As for the card itself, it is a surprisingly artsy offering. Mickey is somewhat slack-jawed and seems distracted. We often see no gritty determination on players' faces in "bat on shoulder" pose cards. That makes the card far more interesting than most. And, of course, the 1951 Topps artwork is flawless.

Just like the 1951 Bowman, the 1952 Topps series had "high numbers" set within a set, with lower population counts. And you guessed it; the Mantle was on that list. According to the urban legends, Topps founder Sy Berger drowned cases of the leftover cards as he prepared to make room for 1953 Topps. Maybe one of those soggy cards will get a PSA 1 grade?

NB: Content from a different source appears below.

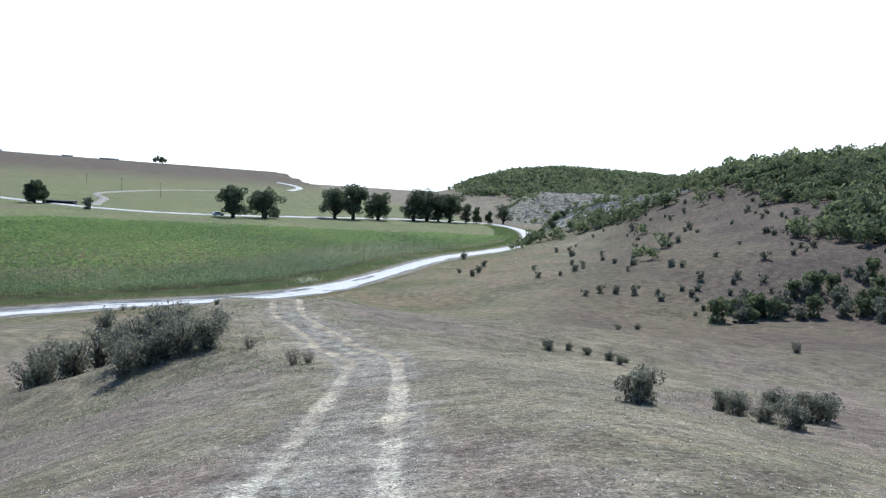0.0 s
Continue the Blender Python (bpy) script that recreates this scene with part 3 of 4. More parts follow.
def limb(bm, a, b, ra, rb, sides=7, bend=0.0, rng=None, segments=3):
    """A tapered, slightly crooked limb from a to b."""
    a, b = Vector(a), Vector(b)
    axis = (b - a).normalized()
    p = axis.orthogonal().normalized()
    q = axis.cross(p)
    rings = []
    for k in range(segments + 1):
        u = k / segments
        c = a.lerp(b, u)
        if rng is not None and 0 < k < segments:
            c += Vector(rng.normal(size=3)) * bend * (b - a).length
        r = ra + (rb - ra) * u
        rings.append([bm.verts.new(c + (p * math.cos(w) + q * math.sin(w)) * r) for w in [2 * math.pi * n / sides for n in range(sides)]])
    for r0, r1 in zip(rings, rings[1:]):
        for n in range(sides):
            bm.faces.new((r0[n], r0[(n + 1) % sides], r1[(n + 1) % sides], r1[n]))
    bm.faces.new(rings[-1])


def part(name, bm, material, parent, label=""):
    me = bpy.data.meshes.new(name)
    bm.to_mesh(me)
    bm.free()
    for p in me.polygons:
        p.use_smooth = True
    me.materials.append(material)
    ob = new(name, me)
    ob.parent = parent
    if label:
        ob["label"] = label
    return ob


def part_mesh(name, verts, faces, material, parent, label=""):
    ob = new(name, mesh_from(name, verts, faces, [material], smooth=False))
    ob.parent = parent
    if label:
        ob["label"] = label
    return ob


def tree(x, y, height, spread, seed, label, trunk_h=0.1, leaves=9000, leaf=0.3, name="poplar_tree", lean=0.0, group="row of trees along the far road"):
    """A broad roadside tree: trunk, limbs and an uneven crown."""
    rng = np.random.default_rng(seed)
    base = new(name)
    base.matrix_world = pose(x, y, land_at(x, y) - 0.05)
    th = height * trunk_h
    bm = bmesh.new()
    limb(bm, (0, 0, -0.2), (lean, 0, th), spread * 0.085, spread * 0.065, 9, 0.02, rng)
    heads, blobs = [], []
    n = 11
    for k in range(n):
        w = 2 * math.pi * (k + rng.uniform(-0.3, 0.3)) / n
        up = rng.uniform(0.2, 0.84) * height
        out = spread * rng.uniform(0.24, 0.40) * (1.1 - 0.5 * abs(up / height - 0.45))
        tip = (lean + math.cos(w) * out, math.sin(w) * out, up)
        limb(bm, (lean * 0.9, 0, th * rng.uniform(0.75, 1.3)), tip, spread * 0.032, spread * 0.008, 6, 0.05, rng)
        heads.append(tip)
    limb(bm, (lean, 0, th * 0.9), (lean * 1.5, 0, height * 0.92), spread * 0.055, spread * 0.008, 7, 0.03, rng, 5)
    heads.append((lean * 1.5, 0, height * 0.85))
    heads += [(lean * 1.2 + rng.normal() * spread * 0.05, rng.normal() * spread * 0.05, height * q) for q in (0.42, 0.58, 0.7)]
    for hx, hy, hz in heads:
        for _ in range(5):
            r = spread * rng.uniform(0.09, 0.19)
            blobs.append((hx + rng.normal() * spread * 0.10, hy + rng.normal() * spread * 0.10, min(hz + rng.normal() * height * 0.085, height * 0.95) , r, r, r * rng.uniform(0.7, 1.1)))
    part("trunk", bm, M_BARK, base)
    v, f = leaf_cloud(blobs, leaves, leaf, rng)
    v[:, 2] = np.maximum(v[:, 2], height * trunk_h * rng.uniform(0.5, 1.1, len(v)))
    part_mesh("crown", v, f, M_LEAF, base)
    tagged(base, label, "tree", group)
    return base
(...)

If you want to get your hands on this card, beware. They are usually unaffordable at decent grades. So, if a deal seems too good to be true, it usually is. It is one of the most counterfeited items in the hobby for obvious reasons. I mean, there is a danger of that with all the expensive Mantle cards. But this one, in particular, has a reputation. So, before springing for a 1952 Topps Mantle, research the best ways to spot a fake. If you want to learn more read our guide about Buying and Selling Sports Cards Online.

Final Word On The Top 7 Most Expensive Mickey Mantle Baseball Cards

The generation with the privilege of watching Mickey Mantle play has generally aged out of the hobby. But if you were expecting his popularity to diminish accordingly, you are in for a rude awakening. The Mantle name symbolizes the golden age of baseball, and he remains the ultimate all-American hero. So naturally, most of the Mickey Mantle cards mentioned here are beyond expensive. Even his latter-day cards from the late 1960s are shockingly valuable. Unfortunately, getting a piece of "The Mick" isn't cheap, and the entry price seems to get higher.